The proper way of saying it would be "the limit as x approaches zero from the left" The derivative is a special kind of limit; and if the limit must exist at that point.

One-sided limits are used to determine a few things; and they allow you to find a limit value even if the limit does not necessarily exist. Such a case would be testing limits at negative and positive infinity to test for horizontal asymptotes.
• Apr 13th 2009, 01:52 PM
teaspoon
Quote:

Originally Posted by Raldikuk
The proper way of saying it would be "the limit as x approaches zero from the left" The derivative is a special kind of limit; and if the limit must exist at that point.

One-sided limits are used to determine a few things; and they allow you to find a limit value even if the limit does not necessarily exist.
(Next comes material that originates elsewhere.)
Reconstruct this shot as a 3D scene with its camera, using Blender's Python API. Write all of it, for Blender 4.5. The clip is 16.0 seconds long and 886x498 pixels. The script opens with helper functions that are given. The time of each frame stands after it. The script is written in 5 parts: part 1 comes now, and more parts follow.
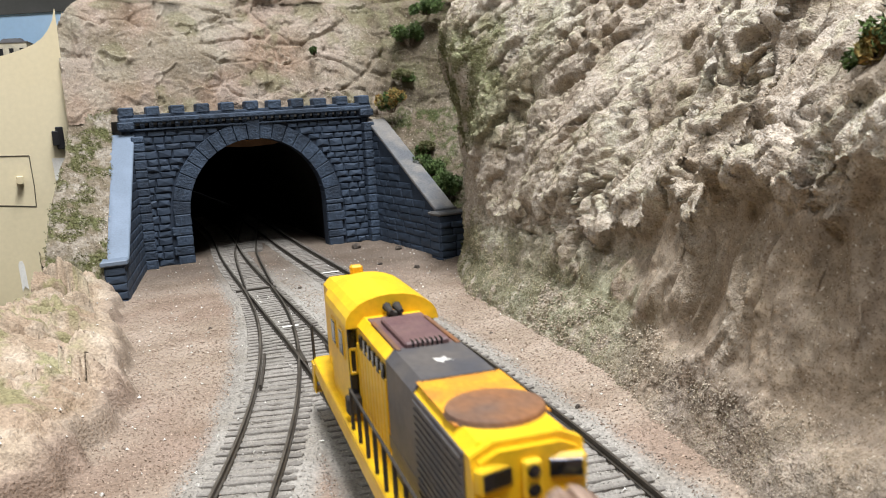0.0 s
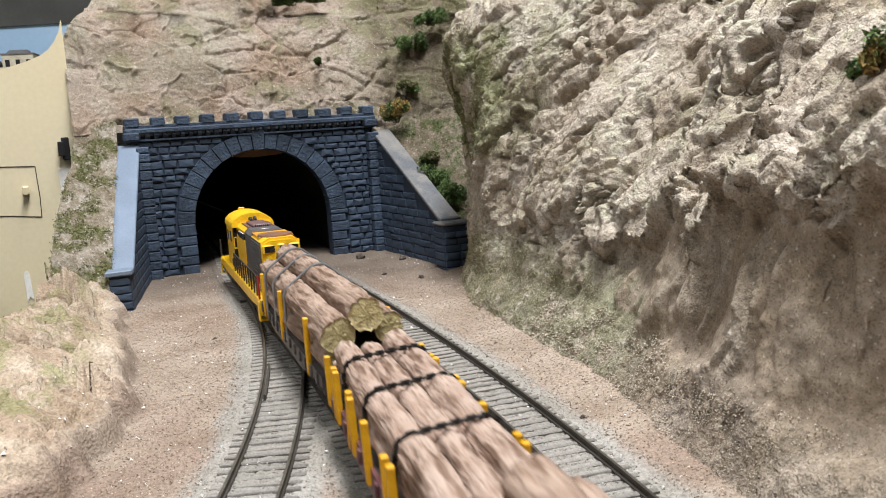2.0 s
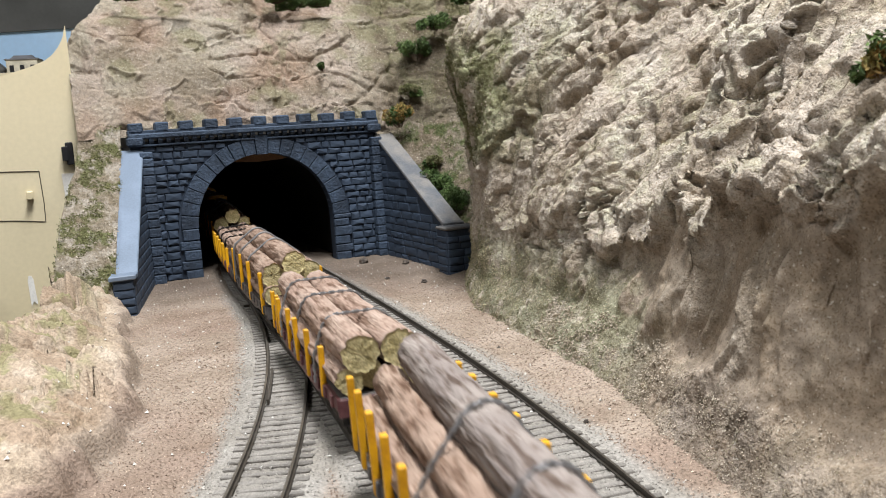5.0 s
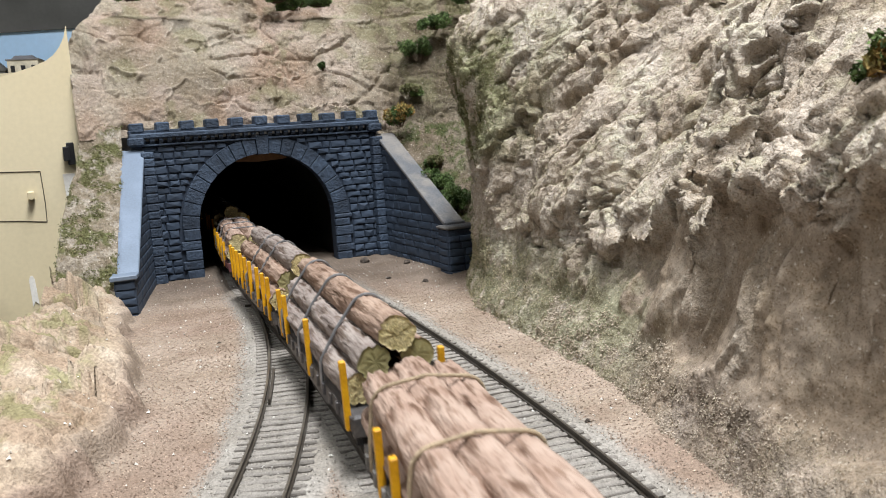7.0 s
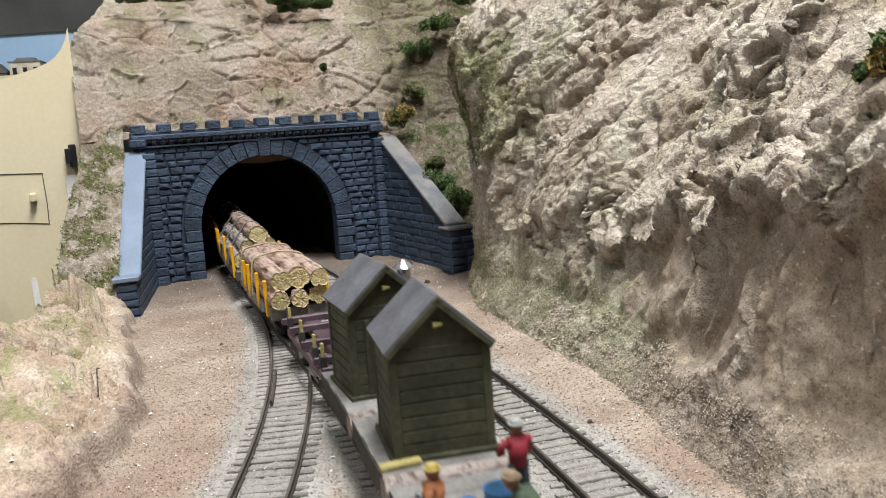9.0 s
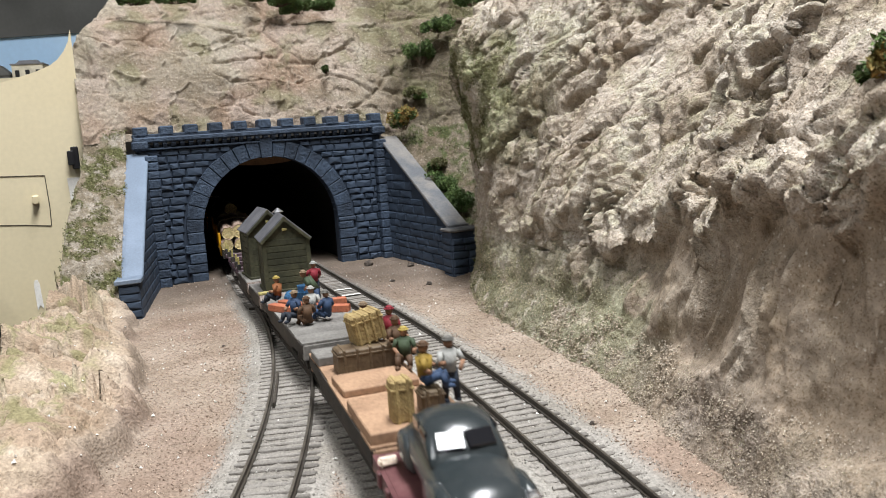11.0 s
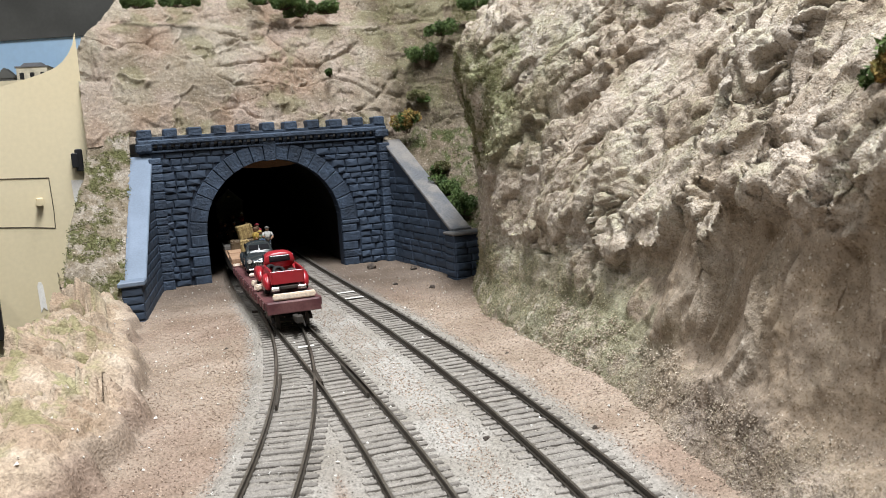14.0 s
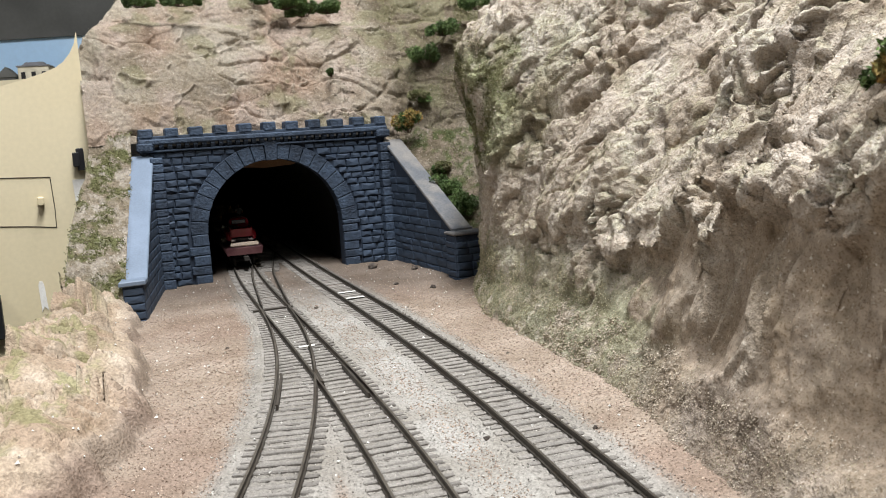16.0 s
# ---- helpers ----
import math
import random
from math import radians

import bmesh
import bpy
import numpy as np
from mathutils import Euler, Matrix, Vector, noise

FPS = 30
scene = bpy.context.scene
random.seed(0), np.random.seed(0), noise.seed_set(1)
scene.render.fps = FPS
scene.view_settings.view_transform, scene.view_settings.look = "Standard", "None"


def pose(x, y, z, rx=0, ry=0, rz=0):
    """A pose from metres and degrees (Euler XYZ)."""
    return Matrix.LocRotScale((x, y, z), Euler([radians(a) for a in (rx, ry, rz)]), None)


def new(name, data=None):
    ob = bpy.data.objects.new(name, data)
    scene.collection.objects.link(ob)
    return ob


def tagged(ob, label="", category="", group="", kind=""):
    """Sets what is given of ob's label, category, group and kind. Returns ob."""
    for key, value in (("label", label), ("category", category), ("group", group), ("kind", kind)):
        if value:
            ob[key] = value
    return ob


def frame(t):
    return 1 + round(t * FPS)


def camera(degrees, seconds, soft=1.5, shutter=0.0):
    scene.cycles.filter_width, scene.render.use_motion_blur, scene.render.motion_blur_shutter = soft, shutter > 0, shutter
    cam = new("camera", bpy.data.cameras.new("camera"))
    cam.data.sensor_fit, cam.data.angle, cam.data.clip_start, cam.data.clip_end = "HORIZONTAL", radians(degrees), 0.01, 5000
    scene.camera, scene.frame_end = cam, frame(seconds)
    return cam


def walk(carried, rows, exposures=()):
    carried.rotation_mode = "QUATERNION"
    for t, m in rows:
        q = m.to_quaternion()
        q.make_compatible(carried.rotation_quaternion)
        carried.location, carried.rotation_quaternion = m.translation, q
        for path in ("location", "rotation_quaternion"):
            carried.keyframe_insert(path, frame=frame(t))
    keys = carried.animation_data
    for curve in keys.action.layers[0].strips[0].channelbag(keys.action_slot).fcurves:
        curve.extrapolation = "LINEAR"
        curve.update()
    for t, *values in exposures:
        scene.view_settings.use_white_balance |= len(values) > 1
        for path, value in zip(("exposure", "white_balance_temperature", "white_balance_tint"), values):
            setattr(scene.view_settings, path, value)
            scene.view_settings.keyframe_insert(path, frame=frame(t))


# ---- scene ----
# All lengths below are in millimetres of the model and are turned into metres when a mesh is made.
MM = 0.001
EYE = (0.0, 0.0, 0.1077)
cam = camera(56, 16.0, soft=0.85, shutter=0.4)
cam.data.dof.use_dof, cam.data.dof.focus_distance, cam.data.dof.aperture_fstop = True, 0.47, 45
TURNS = [
    (0, (80.704, 3.494, -1.609)),
    (0.5, (81.093, 3.513, -1.001)),
    (1, (81.277, 3.620, -1.073)),
    (1.5, (81.225, 3.737, -1.132)),
    (2, (81.409, 3.569, -1.320)),
    (2.5, (81.451, 3.532, -1.383)),
    (3, (81.583, 3.647, -1.231)),
    (3.5, (81.626, 3.602, -1.116)),
    (4, (81.763, 3.643, -1.131)),
    (6.5, (81.656, 3.673, -1.071)),
    (7, (81.693, 3.756, -1.053)),
    (7.5, (81.725, 3.833, -1.013)),
    (8, (81.795, 3.893, -0.962)),
    (8.5, (81.804, 3.871, -0.945)),
    (9, (81.769, 3.892, -0.950)),
    (11.5, (81.907, 3.972, -0.809)),
    (12, (81.827, 3.919, -0.843)),
    (12.5, (81.739, 3.866, -0.798)),
    (13, (81.848, 3.851, -0.783)),
    (13.5, (82.026, 3.856, -0.740)),
    (14, (82.138, 3.834, -0.593)),
    (14.5, (82.195, 3.764, -0.523)),
    (15, (82.153, 3.807, -0.539)),
    (15.5, (82.125, 3.759, -0.561)),
    (16, (82.133, 3.745, -0.517)),
]
walk(cam, [(t, pose(*EYE, *a)) for t, a in TURNS])

# ---- world and light ----
world = bpy.data.worlds.new("room_air")
scene.world = world
world.use_nodes = True
world.node_tree.nodes["Background"].inputs[0].default_value = (0.62, 0.66, 0.72, 1)
world.node_tree.nodes["Background"].inputs[1].default_value = 0.05
scene.view_settings.exposure = 0.0


def ceiling_lamp(x, y, sx, sy, watts, colour):
    data = bpy.data.lights.new("ceiling_tube", "AREA")
    data.shape, data.size, data.size_y = "RECTANGLE", sx, sy
    data.energy, data.color = watts, colour
    ob = new("ceiling_tube", data)
    ob.matrix_basis = pose(x, y, 1.62)
    return ob


ceiling_lamp(0.18, 0.02, 0.22, 1.2, 66, (0.96, 0.98, 1.0))
ceiling_lamp(-1.1, -0.3, 0.30, 1.2, 20, (0.96, 0.98, 1.0))
ceiling_lamp(0.3, -1.6, 1.2, 0.30, 3, (0.96, 0.98, 1.0))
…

Such a case would be testing limits at negative and positive infinity to test for horizontal asymptotes.

So, in the example above, $\mathop {\lim }\limits_{x \to 0 - } f\left( x \right) = - 1$ and $\mathop {\lim }\limits_{x \to 0 + } f\left( x \right) = 1$?

And, since $\mathop {\lim }\limits_{x \to 0 + } f\left( x \right) \ne \mathop {\lim }\limits_{x \to 0 - } f\left( x \right)$, then $\mathop {\lim }\limits_{x \to 0} f\left( x \right)$ does not exist? (I'm fairly sure the second part about the inequality is correct, just clarifying.)
• Apr 13th 2009, 07:45 PM
Raldikuk
Quote:

Originally Posted by teaspoon
So, in the example above, $\mathop {\lim }\limits_{x \to 0 - } f\left( x \right) = - 1$ and $\mathop {\lim }\limits_{x \to 0 + } f\left( x \right) = 1$?

And, since $\mathop {\lim }\limits_{x \to 0 + } f\left( x \right) \ne \mathop {\lim }\limits_{x \to 0 - } f\left( x \right)$, then $\mathop {\lim }\limits_{x \to 0} f\left( x \right)$ does not exist? (I'm fairly sure the second part about the inequality is correct, just clarifying.)

Exactly; the limit itself does not exist, since the approach doesn't lead to one conclusive value; however it is still useful to be able to analyze the approach from the left or from the right.